I spoke to the head of HR at DHL Europe and she said there are jobs but only for experienced people and that there are a ton of people just out of flight school, I think it will be a whole to get a job in Europe but you won't know unless you have the license.

I'd suggest you do distance learning and write the ATPLs whilst instructing in the US, you need to write them anyway and you're only spending a little more on a course you'd probably need anyway, you'd build your time instructing and the writtens will take you a while (6 months or more depending how you study and how many exams you take at a time and pass/fail).

ragamuffin
11th Jan 2013, 14:09
I suppose no one can really give you an answer for your particular situation. It's a melting pot of lifestyle, emotional, family, professional motivations. Your age is your greatest advantage. You have obviously been thinking of this issue for some time and you're already on a path to get to your goal, I suspect you'll succeed in finding a seat at the pointy end.

I moved the opposite way (UK to US). The move brings it's own challenges but if you're an optimistic and ambitious person, which again I suspect you are, you'll enjoy the challenge of making it in a different culture once you decide on that path.

I made the move with already having lots of jet and prop hours, but I can still understand your particular view. The US will give you a longer path to the airlines and the UK could potentially give you a direct bump into a B737 A320.
The longer path that the US option will offer is no bad thing and will give you a great grounding, however, If there's one thing I've learnt, it's that you shouldn't limit yourself with this "grounding", just get yourself on the jets as quick as you can if that is your ultimate goal. You are more likely going to get that in the UK than you are here in the US. someone once said "never turn down a rating on bigger plane and never turn down a command" it's wise advice, I've seen people turn down a prop command at their present company as they want to move onto the jets, only to sit in the RHS of the prop for years more.

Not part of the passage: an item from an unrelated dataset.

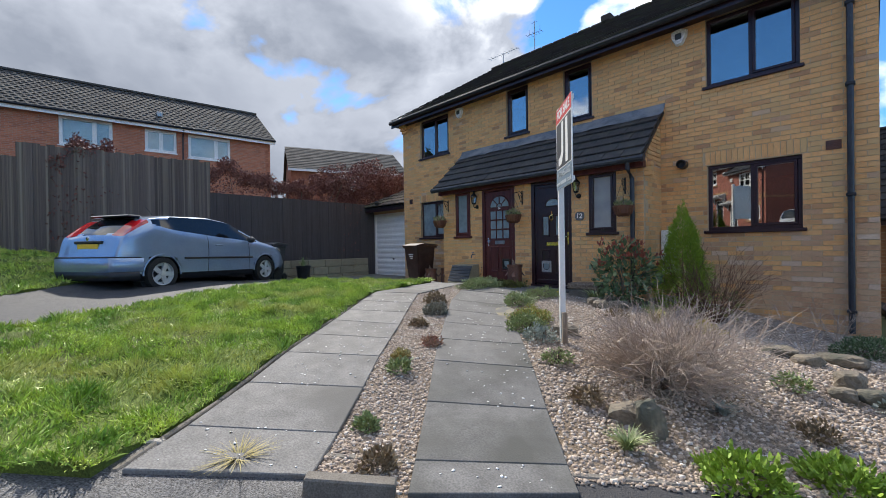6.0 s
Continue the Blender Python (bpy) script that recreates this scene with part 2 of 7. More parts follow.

I personally loved working in the UK, only you can guess how it'd work out for you. You have family there also so adapting will come a little easier. Gaining easy access to Europe via staff travel will probably be enough reward for your trials in relocating.

The recession is real but it was when I gained my CPL/IR. Some of the guys went onto props and some went straight onto jets, a couple took years to find their first "break". You already know the gamble yet you're still on this path so continue to be wary of recession but don't let it disable your ambition.

Just keep going and take all the dire warnings you read about here on pprune with a pinch of salt. Good luck with your remaining studies.

darkroomsource
11th Jan 2013, 14:44
Two things.
1. I was born in UK, raised in US, now living in UK. The economy here is MUCH better than it was in the US a year and a half ago when I left. People are constantly talking about 'not enough work' but then I'm constantly seeing jobs available, far more than in the US, in all industries (EXCEPT aviation - see number 2), and the company I work for is having a very hard time hiring the hundreds of operators it needs for it's new facility.

2. Currently, the BA ab-initio program is CHARGING the PROSPECTIVE pilots £100,000 UP FRONT. To be paid back by reducing their salary after they go on the line IF THEY ARE HIRED. If people are willing to pay £100,000 ($165,000) for the CHANCE to get a job, the airline industry can't be that desperate here that they'd be willing to take on someone with 500 hours. (I need to clarify this, the airline is not giving you the money to do it, they are requiring that you pay them in advance, they will direct you to a lending institution, but will not guarantee the loan, you have to get some equity from somewhere to do that, or you have to have the money up front - if you don't get the job, you're out £100,000 and no job, and have to pay back the loan, with interest)

As to your ratings, an ATP is 1200 hours, not 500, so you won't be getting your ATP until then, in most of the world outside of the US there's a thing some people refer to as a 'frozen ATP' (fATP), which is actually a CPL/IR with the ATP written tests completed. You have a limited amount of time to build the 1200 hours, and if you do, then it becomes an actual ATP. This does NOT apply to an FAA ATP, so you'd have to convert your FAA commercial certificate to some other country first. And I don't know if you can do that without being in that country.

Griffin20
12th Jan 2013, 19:37
Big thank you for all the input and responses thus far. Especially to those of you with constructive and thoughtful advice.

Yes, just to be clear I am a dual US/UK citizen with the right to live and work in both countries.

As for instructing/low time flying in the US, I am fortunate to have strong connections with a couple flight schools at my home airport in California (having cleaned airplanes for them over the years) and believe I have a good chance of getting with one of them after graduating at the end of the year, so I am lucky in that respect.

After doing a lot of research, and discussing the matter with my advisors at school, I've pretty much concluded that I will move forward with becoming & working as a CFI here in the US to gain more time and get closer to meet the unfrozen ATPL minimums. I figure this will take between 2 and 3 years (hopefully).

I'd suggest you do distance learning and write the ATPLs whilst instructing in the US

This is essentially my plan. I have been researching a number of companies that offer such programs (including OAA as mentioned).

Thanks again everyone for the input!